Enter the credentials for the ACCOUNTADMIN user:

Once you are in your Reader Account, you will need to do some setup. First, ensure that your role is ACCOUNTADMIN (it will default to SYSADMIN). Then click the Warehouses tab and create a warehouse to use (DEMO_WH). You will need compute resources to run queries from your provider.

Click the Shares account, making sure that you are toggled to Inbound. We see the SHAREDEMO has been shared to us by the ITSTRATEGISTS account we were using, which is the data provider in this case. Click Create Database From Secure Share:

In the menu, name your database accordingly and grant access to the desired roles. You can change the name of the database given by the provider. You can grant access to the database to multiple roles. Click Create Database:

Navigate to Worksheets. The shared database (SHARE_FAA) now has read-only tables you can query using the SYSADMIN role. As the consumer, you should be able to read from it using a reporting tool like Tableau or an ETL tool. If you’re a Full Consumer, you can query this data along with your existing data while not paying any storage costs.

Database tables are read-only. To change this, you can create another database and table by selecting from the shared tables. In this case, a table that has 148 million records took 27 seconds to move over using a medium-sized warehouse. Unfortunately, you cannot use Snowflake’s clone feature on a shared database.

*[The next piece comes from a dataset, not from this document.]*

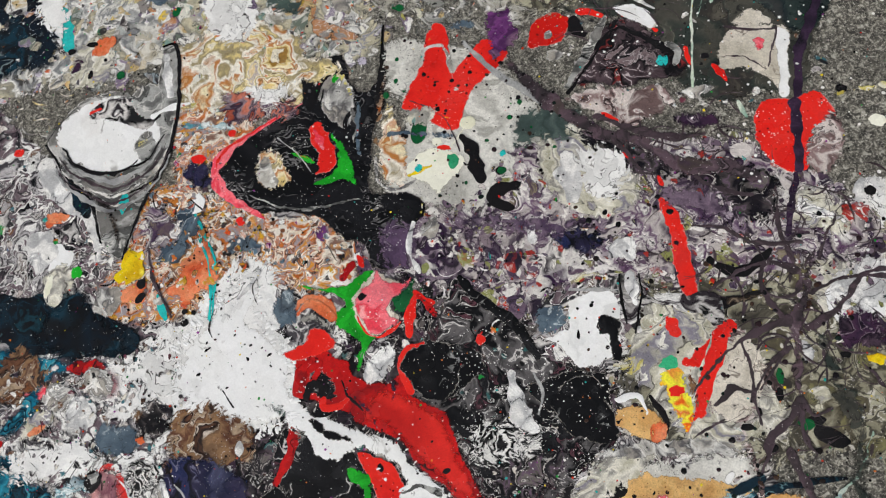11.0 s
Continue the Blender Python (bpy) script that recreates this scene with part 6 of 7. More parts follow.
pool('paint_pool', 'brown clot among white', BROWN, [(-197, -216), (-168, -203), (-149, -224), (-159, -250), (-186, -246)], rough=1.2)
drop('paint_drop', 'white clot among brown', STREAK_WHITE, -186, -229, 8.6, 12.1, 0)
drop('paint_drop', 'dark ringed clot of paint', PLAIN_BLACK, -424, -278, 15.7, 14.0, 1, rough=0.7)
stroke('paint_drip', 'white crackled band beside pink', STREAK_WHITE, [(-378, -247), (-354, -286), (-341, -319), (-315, -319)], [7.0, 12.3, 15.8, 7.0])
stroke('paint_drip', 'white ghostly smear in black', STREAK_WHITE, [(231, -119), (235, -154), (242, -188), (266, -213)], [8.6, 18.9, 29.2, 12.0])
stroke('paint_drip', 'grey smear in black paint', GREY_LINE, [(262, -123), (275, -154), (266, -188)], [3.4, 5.1, 3.4])
pool('paint_pool', 'dark slate lens of paint', BLUE_GREY, [(263, -34), (297, -20), (314, -39), (301, -66), (271, -70)], rough=0.8)
pool('paint_pool', 'olive drab film of paint', OLIVE_GREY, [(429, 11), (471, 15), (499, -13), (469, -24), (428, -21)], rough=1.3)
drop('paint_drop', 'sea-green blot of paint', SEA_GREEN, 456, -117, 13.4, 11.8, -0, rough=1)
drop('paint_drop', 'orange lens of paint in black curl', ORANGE, 433, -214, 13.0, 17.9, -30)
drop('paint_drop', 'brown blot of paint', BROWN, 661, -32, 11.0, 12.7, -0)
drop('paint_drop', 'rusty red blot of paint', RED, 467, -62, 11.1, 17.1, -0, rough=1.2)
drop('paint_drop', 'green blot of paint', DARK_GREEN, 606, -138, 5.8, 11.5, 0)
drop('paint_drop', 'green blot of paint', DARK_GREEN, 632, -204, 12.0, 8.8, 0)
drop('paint_drop', 'yellow smear of paint', YELLOW, 741, -121, 14.7, 8.2, -0, rough=1.2)
pool('paint_pool', 'pale film between dark lines', CREAM_GREY, [(575, -145), (607, -153), (614, -203), (584, -236), (563, -203)], rough=1.4)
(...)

Frequently Asked Questions

What is the difference between sharing data with existing Snowflake customers versus non-Snowflake customers?

Existing Snowflake customers bear the costs of any storage or compute incurred from querying or copying the shared database. For a non-Snowflake customer, the provider would create Reader Accounts and pay for all the costs incurred by those accounts. As the provider, you would be able to track account usage and bill the consumer if that was part of the set business agreement.

How fast would the data update for consumers?

Instant! The data is stored and shared on the cloud so the provider and consumer see the same data. The Secure Share is a metadata wrapper that points to the correct data that is still sitting with the provider. So any changes to the provider’s dataset would be reflected instantly from the consumer’s viewpoint.

Once the consumers can see the data in their account, what can they do with it?

They can query and run any analytics they desire such as Tableau or Sigma. If they wish to manipulate the data, they can copy that data into their own database, so they would have write access as.

Can I allow my users to see only selected tables or views?

Yes! Snowflake has a role-based security framework, so the Account Administrator can limit which roles are accessible to certain users. Roles are a collection of permissions granted on objects. Therefore, what a user can see depends on what permissions have been granted to the user’s role.

What if my consumers go overboard with how much they are using the Reader Account?

As the data provider for Reader Accounts you control usage. Set up Resource Monitors, which impose limits on the number of credits that virtual warehouses use within a specified interval or date range. When these limits are reached or are approaching, the Resource Monitor can trigger an alert and suspension of the warehouse.